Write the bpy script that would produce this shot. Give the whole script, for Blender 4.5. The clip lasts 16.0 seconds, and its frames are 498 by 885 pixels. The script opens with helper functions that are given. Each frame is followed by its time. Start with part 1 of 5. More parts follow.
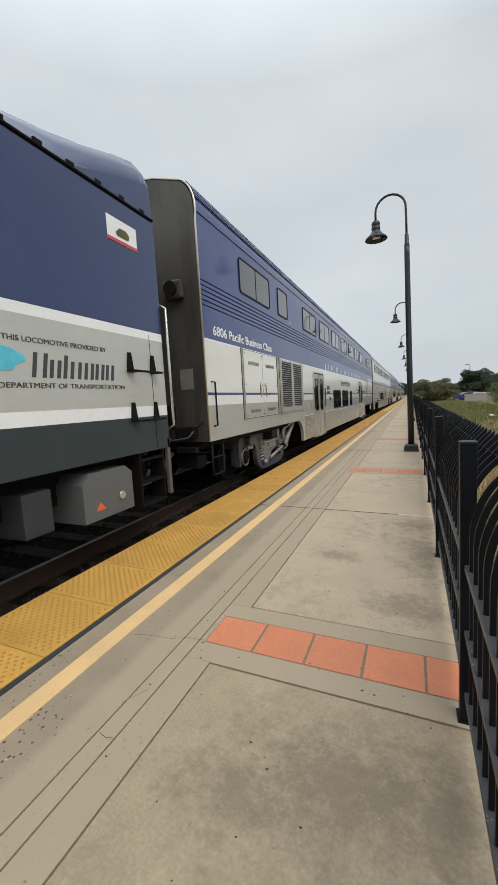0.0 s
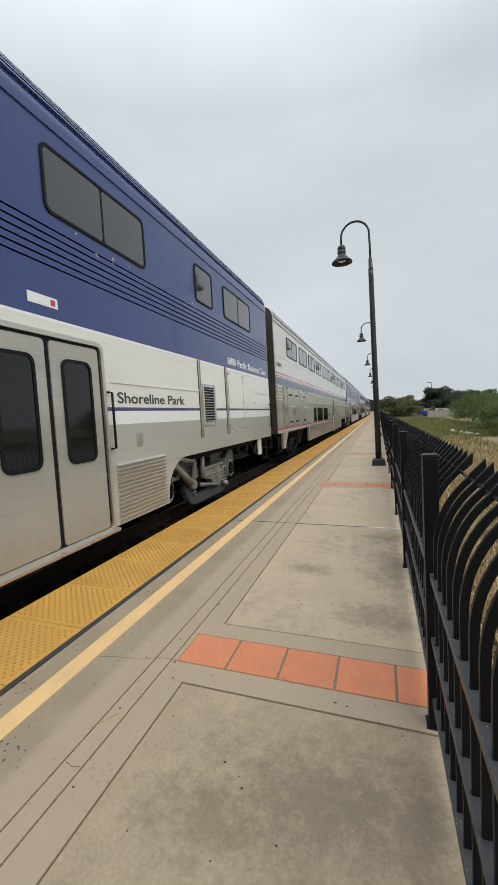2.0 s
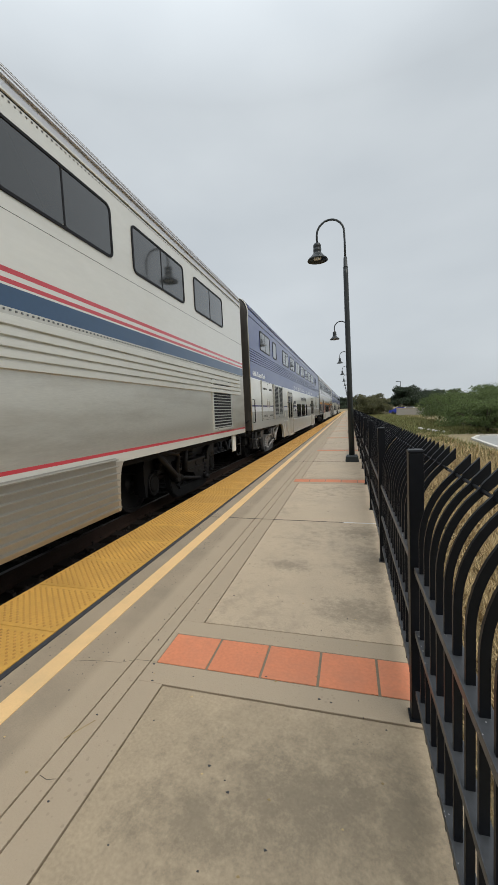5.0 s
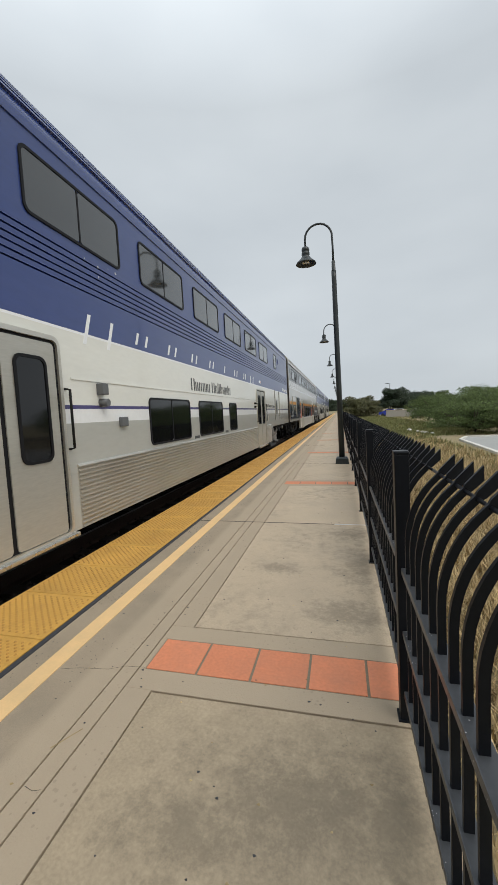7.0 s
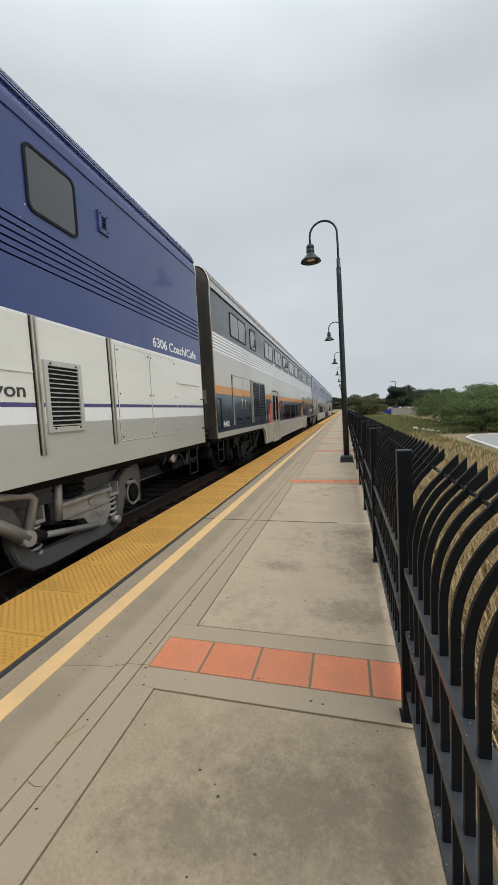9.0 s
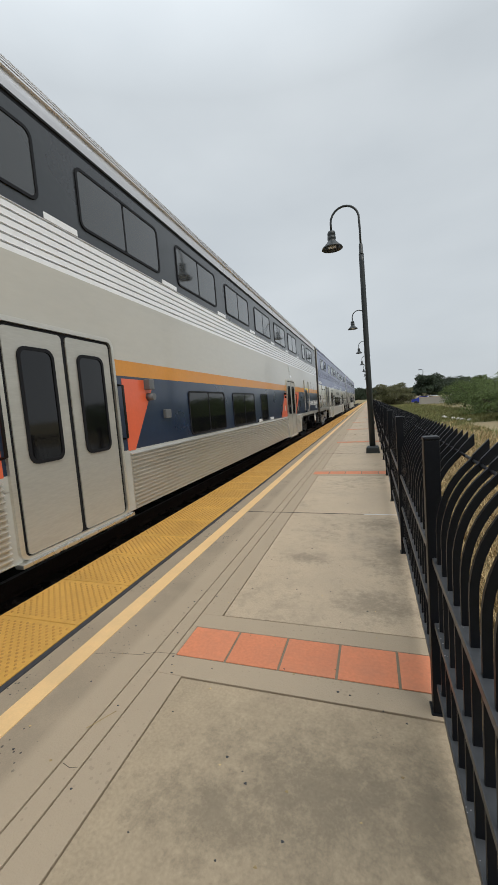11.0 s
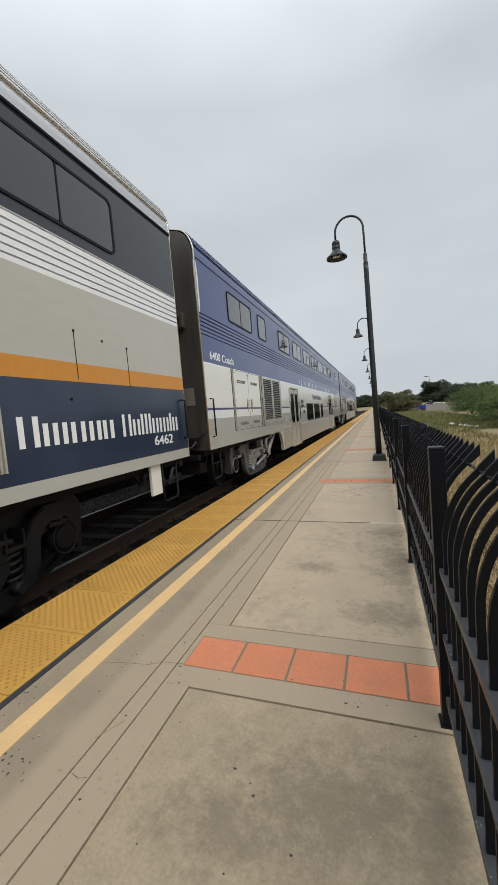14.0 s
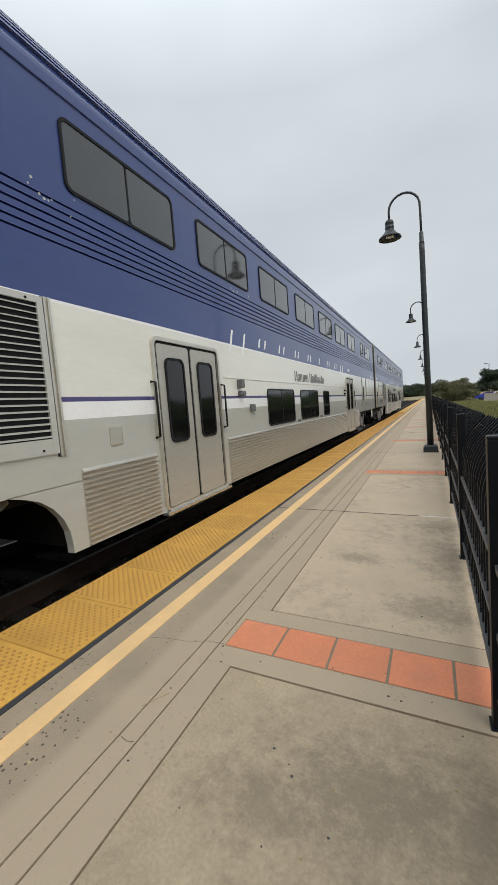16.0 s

- **Task requirements**
Leave out all pictures, then copy the remaining material exactly.

- **Solution to this problem**
Write the bpy script that would produce this shot. Give the whole script, for Blender 4.5. The clip lasts 16.0 seconds, and its frames are 498 by 885 pixels. The script opens with helper functions that are given. Each frame is followed by its time. Start with part 1 of 5. More parts follow.
0.0 s
2.0 s
5.0 s
7.0 s
9.0 s
11.0 s
14.0 s
16.0 s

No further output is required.